Data:
━━━━━━━━━━━━━━━━

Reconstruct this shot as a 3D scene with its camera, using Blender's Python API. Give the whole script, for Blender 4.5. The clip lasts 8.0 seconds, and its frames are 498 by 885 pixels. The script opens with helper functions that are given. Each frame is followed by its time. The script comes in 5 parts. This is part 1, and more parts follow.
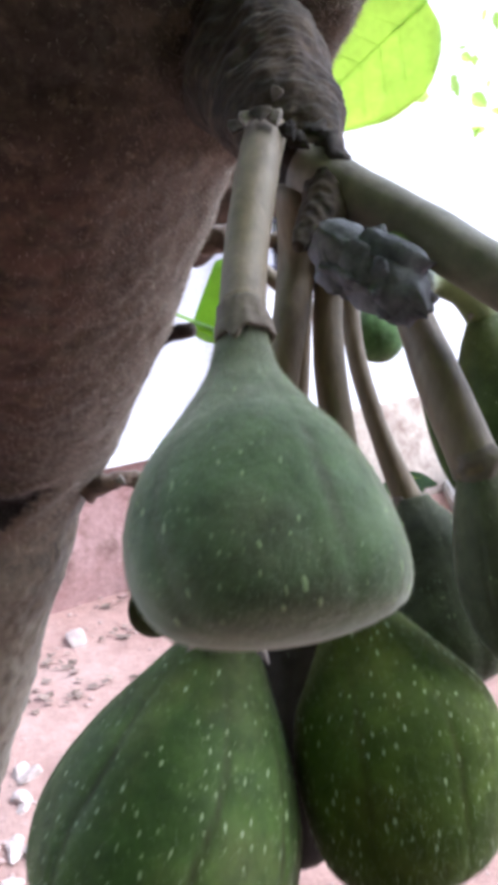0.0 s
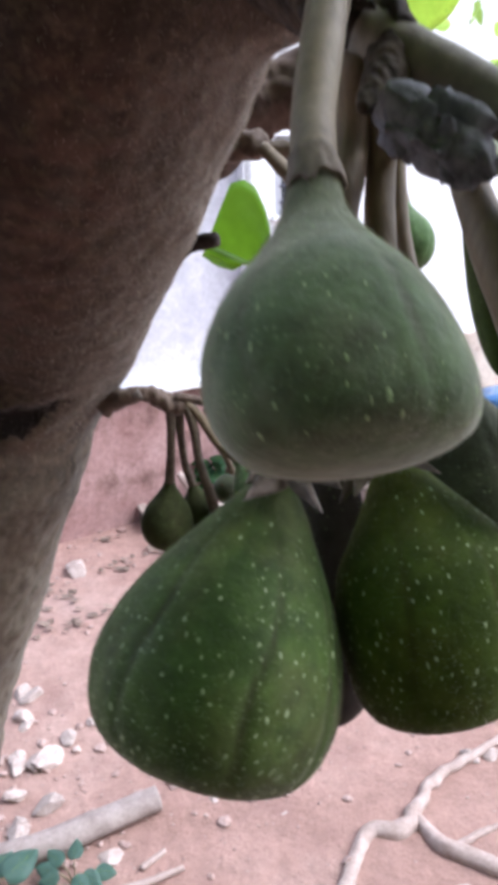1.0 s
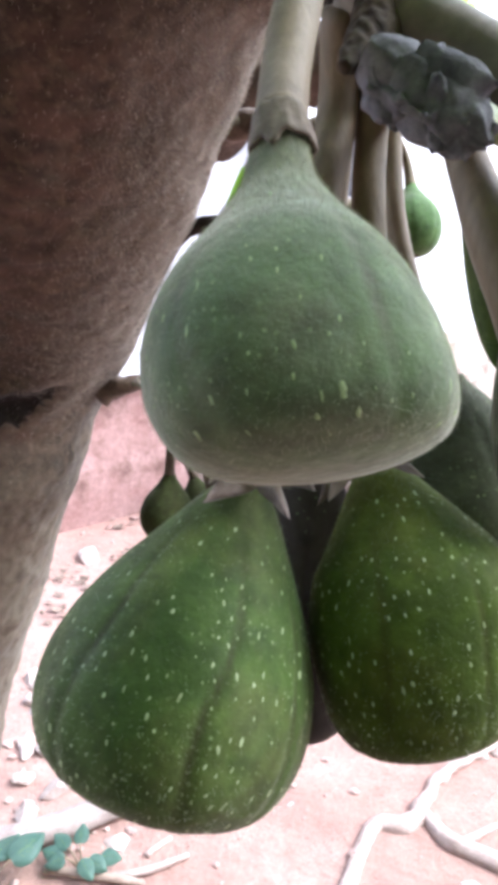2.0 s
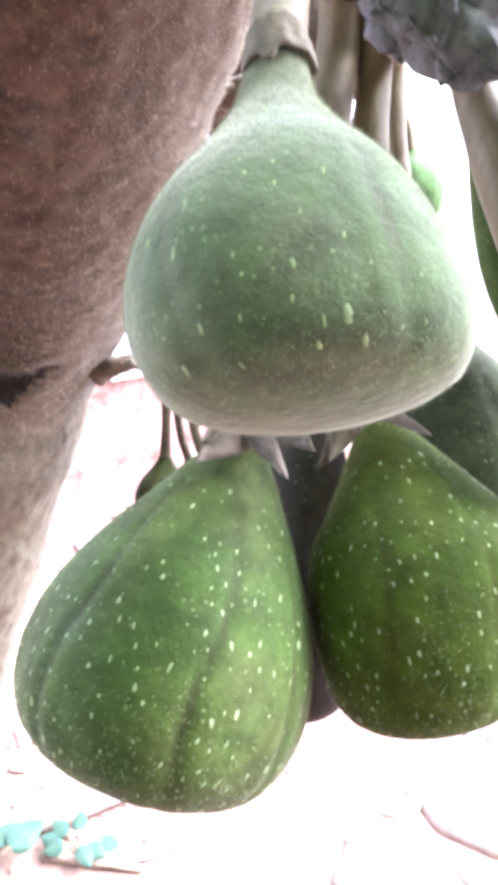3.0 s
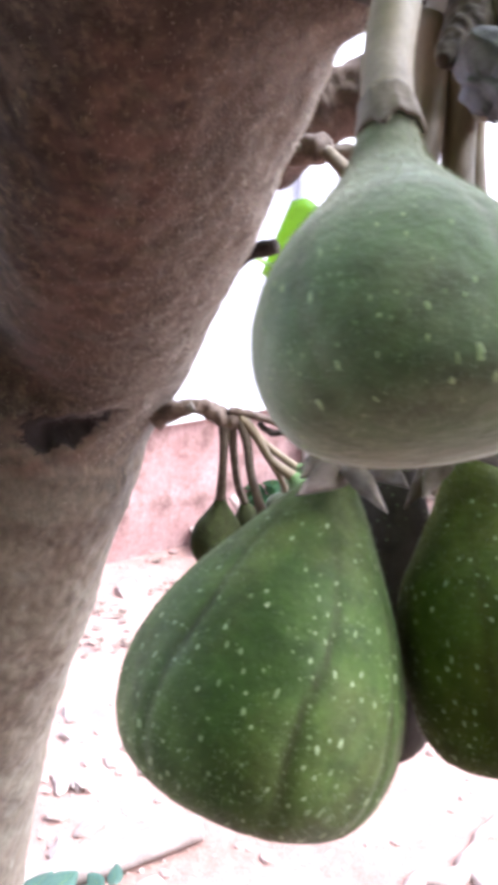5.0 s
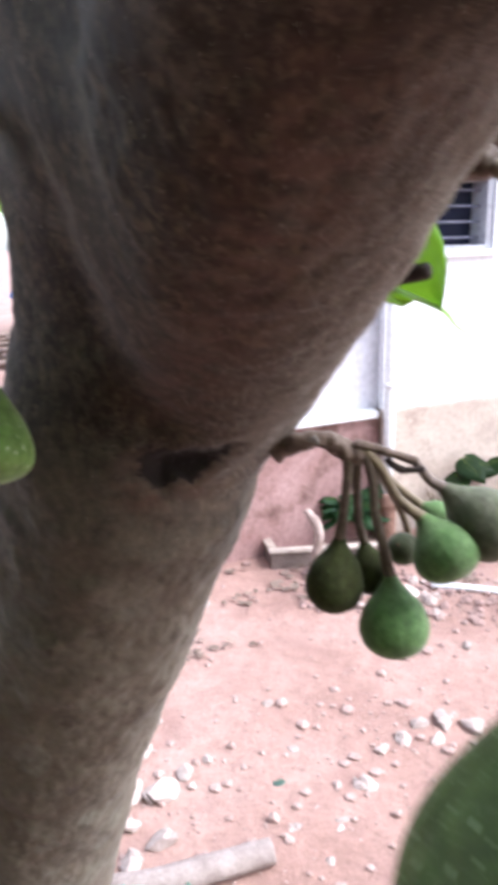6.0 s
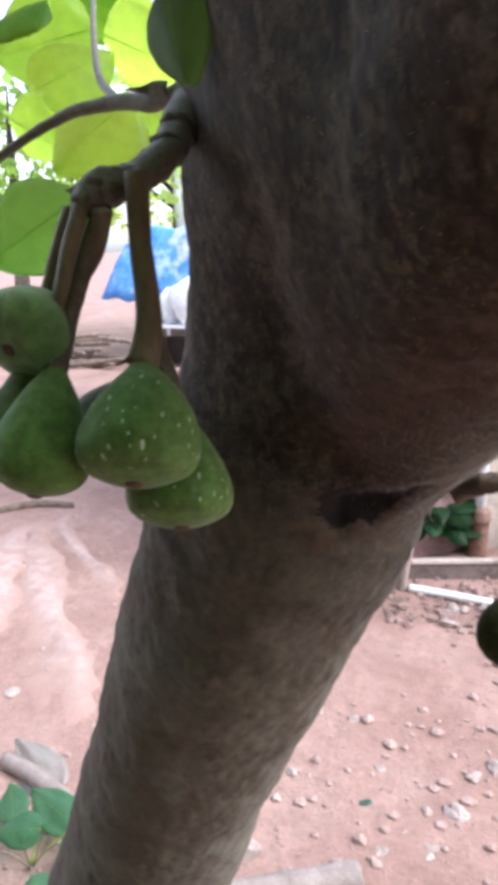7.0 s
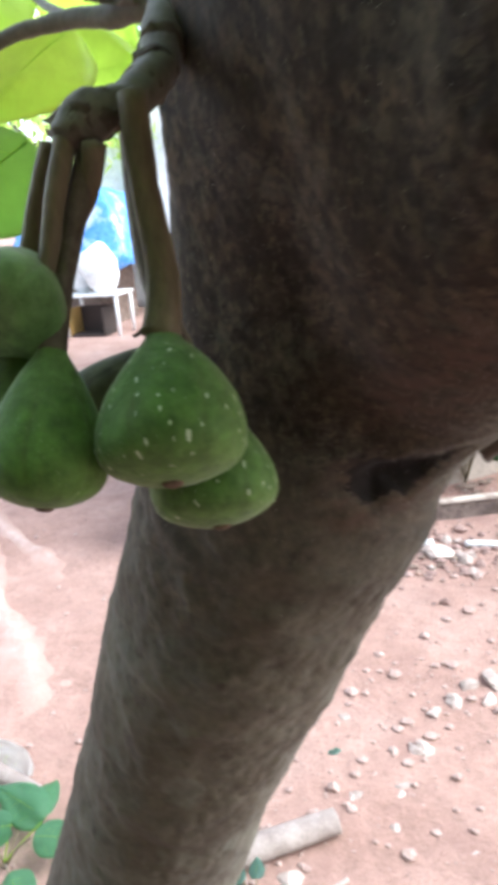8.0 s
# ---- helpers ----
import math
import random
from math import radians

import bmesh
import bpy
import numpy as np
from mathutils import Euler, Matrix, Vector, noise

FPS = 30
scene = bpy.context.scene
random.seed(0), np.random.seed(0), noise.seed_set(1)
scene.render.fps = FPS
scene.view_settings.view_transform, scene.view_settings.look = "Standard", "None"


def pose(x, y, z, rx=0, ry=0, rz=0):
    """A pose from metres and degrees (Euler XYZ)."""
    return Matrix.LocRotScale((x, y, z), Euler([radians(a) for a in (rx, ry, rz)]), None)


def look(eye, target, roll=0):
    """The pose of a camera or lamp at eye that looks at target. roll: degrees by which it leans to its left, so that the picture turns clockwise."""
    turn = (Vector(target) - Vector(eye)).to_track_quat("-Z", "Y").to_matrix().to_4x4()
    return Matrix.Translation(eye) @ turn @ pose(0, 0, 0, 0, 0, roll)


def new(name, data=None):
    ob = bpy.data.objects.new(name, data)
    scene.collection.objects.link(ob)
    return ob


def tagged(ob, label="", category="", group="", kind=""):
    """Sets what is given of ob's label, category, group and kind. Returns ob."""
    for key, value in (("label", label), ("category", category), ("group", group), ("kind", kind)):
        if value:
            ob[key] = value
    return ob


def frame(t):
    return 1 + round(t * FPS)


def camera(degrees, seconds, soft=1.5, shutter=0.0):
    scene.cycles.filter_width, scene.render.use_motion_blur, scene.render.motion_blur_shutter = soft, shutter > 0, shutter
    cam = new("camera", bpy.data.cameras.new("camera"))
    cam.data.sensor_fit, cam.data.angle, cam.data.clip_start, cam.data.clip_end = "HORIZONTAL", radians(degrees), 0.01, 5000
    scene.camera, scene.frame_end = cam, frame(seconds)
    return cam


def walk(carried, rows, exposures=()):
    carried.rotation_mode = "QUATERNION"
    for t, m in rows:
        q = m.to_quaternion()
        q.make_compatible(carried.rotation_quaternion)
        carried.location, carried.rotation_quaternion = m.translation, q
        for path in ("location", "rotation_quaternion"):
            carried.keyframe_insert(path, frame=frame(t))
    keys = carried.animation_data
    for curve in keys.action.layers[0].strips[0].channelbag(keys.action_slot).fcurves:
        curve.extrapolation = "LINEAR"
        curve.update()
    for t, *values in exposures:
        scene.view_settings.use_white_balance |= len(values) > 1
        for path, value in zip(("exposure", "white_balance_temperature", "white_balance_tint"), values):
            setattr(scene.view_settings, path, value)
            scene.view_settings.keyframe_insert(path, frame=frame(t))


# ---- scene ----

━━━━━━━━━━━━━━━━

Write out each line of the listing above, exactly, from its first line to the line holding "scene.collection.objects.link(ob)", inclusive. Skip the pictures.

Reconstruct this shot as a 3D scene with its camera, using Blender's Python API. Give the whole script, for Blender 4.5. The clip lasts 8.0 seconds, and its frames are 498 by 885 pixels. The script opens with helper functions that are given. Each frame is followed by its time. The script comes in 5 parts. This is part 1, and more parts follow.
0.0 s
1.0 s
2.0 s
3.0 s
5.0 s
6.0 s
7.0 s
8.0 s
# ---- helpers ----
import math
import random
from math import radians

import bmesh
import bpy
import numpy as np
from mathutils import Euler, Matrix, Vector, noise

FPS = 30
scene = bpy.context.scene
random.seed(0), np.random.seed(0), noise.seed_set(1)
scene.render.fps = FPS
scene.view_settings.view_transform, scene.view_settings.look = "Standard", "None"


def pose(x, y, z, rx=0, ry=0, rz=0):
    """A pose from metres and degrees (Euler XYZ)."""
    return Matrix.LocRotScale((x, y, z), Euler([radians(a) for a in (rx, ry, rz)]), None)


def look(eye, target, roll=0):
    """The pose of a camera or lamp at eye that looks at target. roll: degrees by which it leans to its left, so that the picture turns clockwise."""
    turn = (Vector(target) - Vector(eye)).to_track_quat("-Z", "Y").to_matrix().to_4x4()
    return Matrix.Translation(eye) @ turn @ pose(0, 0, 0, 0, 0, roll)


def new(name, data=None):
    ob = bpy.data.objects.new(name, data)
    scene.collection.objects.link(ob)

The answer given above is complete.